I just reposted my review of Peter Enns’ The Sin of Certainty. Like most of the revisionist preachers, theologians and biblical scholars in America, Enns discovered that turning loose of certainty can mean losing your job, your social network and, for a time, your emotional stability.
The champions of biblical inerrancy often accuse people like Enns, Brian Mclaren, Rachel Held Evan’s and Brian Zahnd of watering down the Bible.
Perhaps, but we’re all watering something down. If your “high view of biblical authority” allows you to ignore what ajesus taught, you have watered down Jesus.
Forced to choose between watering down the Bible and watering down Jesus, I’ll water down the Bible.
Is the Word of God the Bible or is the Word Jesus? Read the relevant passages of Scripture (starting with the prologue to John’s Gospel) and the answer is obvious. Jesus is the Word of God. The Bible is not.
Must we choose? Aren’t Jesus and the Bible saying pretty much the same thing?
If the new breed of Red Letter apologists is “weak on biblic al authority” it’s because they generally hold to a high Christology. They generally affirm the bodily resurrection of Jesus and embrace the “I and the Father are one” Christology of John.
These folks love the Bible passionately; but they love Jesus more. And they read the Bible through a Jesus lens.
At the same time, they have made their peace with biblical scholarship, the scientific community and biblical archeology.
And, as Enns’ book suggests, the new breed of Red Letter apologists are on good terms with doubt and uncertainty. They can’t prove the existence of God. They can’t prove the divinity of Christ. But the Jesus narrative allows them to make sense of life and death, so they’re going with it.
The Sin of Certainty isn’t a critique of confident faith. But when you go through a period of spiritual struggle where everything you’ve nailed down comes loose, you can’t just return to the old certainties as if nothing happened. God is calling you to something different.
The word “Israel” suggests a struggle, or contention with God. The pieces to the puzzle aren’t supposed to fall into place naturally. Salvation must be worked out with fear and trembling.
Can Red Letter religion be preached from the pulpit? The new breed of apologists won’t resonate with folks who like their old time religion. The target audience is the folks who are walking away from traditional expressions of Christianity, both liberal and evangelical.
A durable expression of red letter religion requires new churches. New wineskins for new wine. These may have to be house churches, at least at first, and there may never be a huge demand for red letter religion. “For the gate is narrow and the way us hard, that leads to life, and those who find it are few.”
But I suspect there are several hundred congregations in the United States and Canada that are ready for the emerging faith consensus the red letter apologists describe.

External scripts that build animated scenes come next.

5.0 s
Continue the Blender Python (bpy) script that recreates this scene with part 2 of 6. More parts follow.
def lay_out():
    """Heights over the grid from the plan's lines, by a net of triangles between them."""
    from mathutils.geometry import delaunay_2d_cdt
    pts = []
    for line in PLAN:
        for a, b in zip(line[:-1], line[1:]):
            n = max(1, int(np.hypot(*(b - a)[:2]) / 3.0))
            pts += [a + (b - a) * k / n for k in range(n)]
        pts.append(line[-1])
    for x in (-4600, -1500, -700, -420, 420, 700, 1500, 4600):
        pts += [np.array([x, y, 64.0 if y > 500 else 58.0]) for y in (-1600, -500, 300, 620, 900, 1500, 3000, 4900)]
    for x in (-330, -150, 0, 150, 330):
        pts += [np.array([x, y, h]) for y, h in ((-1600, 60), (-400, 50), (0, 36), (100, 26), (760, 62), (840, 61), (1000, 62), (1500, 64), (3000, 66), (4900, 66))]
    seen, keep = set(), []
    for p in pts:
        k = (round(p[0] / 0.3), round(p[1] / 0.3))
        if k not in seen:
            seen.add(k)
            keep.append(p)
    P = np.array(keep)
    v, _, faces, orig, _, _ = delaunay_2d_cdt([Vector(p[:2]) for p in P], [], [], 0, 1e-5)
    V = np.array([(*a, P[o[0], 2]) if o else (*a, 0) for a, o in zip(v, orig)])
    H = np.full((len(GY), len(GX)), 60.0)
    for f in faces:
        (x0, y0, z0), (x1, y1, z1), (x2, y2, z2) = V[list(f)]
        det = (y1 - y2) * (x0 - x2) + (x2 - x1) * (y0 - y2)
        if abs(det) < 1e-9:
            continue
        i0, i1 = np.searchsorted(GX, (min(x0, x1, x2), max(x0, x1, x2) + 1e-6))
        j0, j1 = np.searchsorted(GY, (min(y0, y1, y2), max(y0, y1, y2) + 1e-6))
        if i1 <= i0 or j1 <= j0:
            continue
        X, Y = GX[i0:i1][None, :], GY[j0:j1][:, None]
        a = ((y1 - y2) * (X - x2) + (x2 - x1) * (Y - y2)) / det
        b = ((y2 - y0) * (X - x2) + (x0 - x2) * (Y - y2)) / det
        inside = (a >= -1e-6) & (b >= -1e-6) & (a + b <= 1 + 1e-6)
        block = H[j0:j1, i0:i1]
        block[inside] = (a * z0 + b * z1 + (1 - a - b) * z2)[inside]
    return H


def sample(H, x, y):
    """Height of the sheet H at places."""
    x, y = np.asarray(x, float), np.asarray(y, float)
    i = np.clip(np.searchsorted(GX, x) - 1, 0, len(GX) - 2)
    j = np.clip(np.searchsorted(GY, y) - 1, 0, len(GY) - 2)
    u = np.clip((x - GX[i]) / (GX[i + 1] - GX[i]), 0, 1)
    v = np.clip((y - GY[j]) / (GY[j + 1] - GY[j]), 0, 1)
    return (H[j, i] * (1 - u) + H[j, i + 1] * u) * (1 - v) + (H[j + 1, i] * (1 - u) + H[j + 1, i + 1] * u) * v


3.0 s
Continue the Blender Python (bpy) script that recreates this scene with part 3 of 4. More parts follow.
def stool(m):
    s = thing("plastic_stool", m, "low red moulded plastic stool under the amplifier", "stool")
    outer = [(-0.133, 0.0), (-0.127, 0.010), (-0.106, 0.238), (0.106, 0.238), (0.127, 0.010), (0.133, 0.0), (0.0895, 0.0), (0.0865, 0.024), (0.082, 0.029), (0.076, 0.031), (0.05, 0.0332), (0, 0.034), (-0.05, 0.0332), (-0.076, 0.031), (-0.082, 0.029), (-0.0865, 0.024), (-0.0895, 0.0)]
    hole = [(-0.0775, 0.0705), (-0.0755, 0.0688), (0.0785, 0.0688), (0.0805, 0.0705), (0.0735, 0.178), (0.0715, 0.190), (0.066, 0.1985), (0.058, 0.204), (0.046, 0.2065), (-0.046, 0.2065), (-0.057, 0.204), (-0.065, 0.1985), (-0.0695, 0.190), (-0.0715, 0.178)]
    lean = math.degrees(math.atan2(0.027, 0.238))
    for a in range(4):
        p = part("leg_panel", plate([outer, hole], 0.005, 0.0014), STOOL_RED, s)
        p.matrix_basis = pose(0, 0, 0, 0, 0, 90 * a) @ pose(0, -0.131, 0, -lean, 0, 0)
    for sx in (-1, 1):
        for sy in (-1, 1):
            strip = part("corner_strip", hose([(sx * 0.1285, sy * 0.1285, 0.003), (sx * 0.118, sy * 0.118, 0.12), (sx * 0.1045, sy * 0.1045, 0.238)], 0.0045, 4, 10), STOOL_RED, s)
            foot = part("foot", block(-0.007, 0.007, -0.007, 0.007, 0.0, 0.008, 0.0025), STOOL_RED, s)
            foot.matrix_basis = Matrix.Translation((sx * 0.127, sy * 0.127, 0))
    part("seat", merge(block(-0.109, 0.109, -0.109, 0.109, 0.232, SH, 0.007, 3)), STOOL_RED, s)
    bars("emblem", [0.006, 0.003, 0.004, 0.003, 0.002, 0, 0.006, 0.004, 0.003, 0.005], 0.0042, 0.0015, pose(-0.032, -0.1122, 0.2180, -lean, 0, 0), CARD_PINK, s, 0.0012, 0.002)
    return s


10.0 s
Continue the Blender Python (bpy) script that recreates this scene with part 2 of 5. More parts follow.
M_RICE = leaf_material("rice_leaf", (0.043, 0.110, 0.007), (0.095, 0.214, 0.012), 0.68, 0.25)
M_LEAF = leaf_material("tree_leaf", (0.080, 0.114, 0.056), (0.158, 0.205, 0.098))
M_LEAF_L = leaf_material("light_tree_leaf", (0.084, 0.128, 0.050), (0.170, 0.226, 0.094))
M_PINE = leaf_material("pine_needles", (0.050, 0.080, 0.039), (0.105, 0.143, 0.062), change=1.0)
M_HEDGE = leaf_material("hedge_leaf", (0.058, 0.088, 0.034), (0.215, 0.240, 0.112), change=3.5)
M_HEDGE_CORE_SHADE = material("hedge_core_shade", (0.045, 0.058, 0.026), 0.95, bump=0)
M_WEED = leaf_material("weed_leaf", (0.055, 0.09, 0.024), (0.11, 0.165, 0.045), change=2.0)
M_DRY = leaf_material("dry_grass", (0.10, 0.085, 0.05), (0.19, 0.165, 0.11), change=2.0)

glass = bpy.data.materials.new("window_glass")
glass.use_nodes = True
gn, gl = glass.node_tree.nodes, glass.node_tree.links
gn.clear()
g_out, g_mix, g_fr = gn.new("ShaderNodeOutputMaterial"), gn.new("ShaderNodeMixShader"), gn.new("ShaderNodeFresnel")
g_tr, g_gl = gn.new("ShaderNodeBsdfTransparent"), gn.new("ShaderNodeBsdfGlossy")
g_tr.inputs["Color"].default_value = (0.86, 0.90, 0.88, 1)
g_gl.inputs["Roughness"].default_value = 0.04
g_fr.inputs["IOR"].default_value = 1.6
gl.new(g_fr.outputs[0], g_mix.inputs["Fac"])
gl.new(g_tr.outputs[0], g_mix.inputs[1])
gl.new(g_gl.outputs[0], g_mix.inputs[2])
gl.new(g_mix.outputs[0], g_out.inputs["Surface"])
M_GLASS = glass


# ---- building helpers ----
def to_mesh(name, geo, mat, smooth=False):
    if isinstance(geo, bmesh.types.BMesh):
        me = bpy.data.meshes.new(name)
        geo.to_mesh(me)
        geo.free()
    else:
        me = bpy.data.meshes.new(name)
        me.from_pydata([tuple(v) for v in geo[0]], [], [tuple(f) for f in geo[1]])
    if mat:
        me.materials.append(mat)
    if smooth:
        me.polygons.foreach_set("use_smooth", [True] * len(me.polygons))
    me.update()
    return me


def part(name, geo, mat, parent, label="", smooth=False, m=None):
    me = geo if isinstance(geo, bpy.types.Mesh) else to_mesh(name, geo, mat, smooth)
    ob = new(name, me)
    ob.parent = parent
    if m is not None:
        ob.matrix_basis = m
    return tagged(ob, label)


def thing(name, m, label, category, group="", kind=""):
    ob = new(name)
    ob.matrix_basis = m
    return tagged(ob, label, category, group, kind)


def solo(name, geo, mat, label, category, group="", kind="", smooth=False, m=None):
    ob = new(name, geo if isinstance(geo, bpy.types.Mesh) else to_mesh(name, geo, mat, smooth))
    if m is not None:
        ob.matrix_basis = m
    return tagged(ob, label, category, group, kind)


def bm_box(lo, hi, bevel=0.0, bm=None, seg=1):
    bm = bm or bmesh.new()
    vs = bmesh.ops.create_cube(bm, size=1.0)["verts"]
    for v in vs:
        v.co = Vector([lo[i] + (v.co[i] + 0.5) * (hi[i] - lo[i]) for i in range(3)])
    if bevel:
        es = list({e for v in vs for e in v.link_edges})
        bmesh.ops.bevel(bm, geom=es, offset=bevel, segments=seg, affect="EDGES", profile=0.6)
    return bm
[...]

There is a strong need for books rooted in the life of living faith communities. This transition won’t be easy and people need to know they’re not alone.
3 thoughts on “The Future of Red Letter Religion ”
Like many others, I look forward to post-Christendom, a la Stuart Murray: http://missionalchurchnetwork.com/wp-content/uploads/2010/04/christendom-murray.pdf
Your are advocating a brave new Christian world. Right on.
“The champions of biblical inerrancy often accuse people like Enns, Brian Mclaren, Rachel Held Evan’s and Brian Zahnd of watering down the Bible.”
Is that opposed to turning the Bible into concrete as inerrantists do?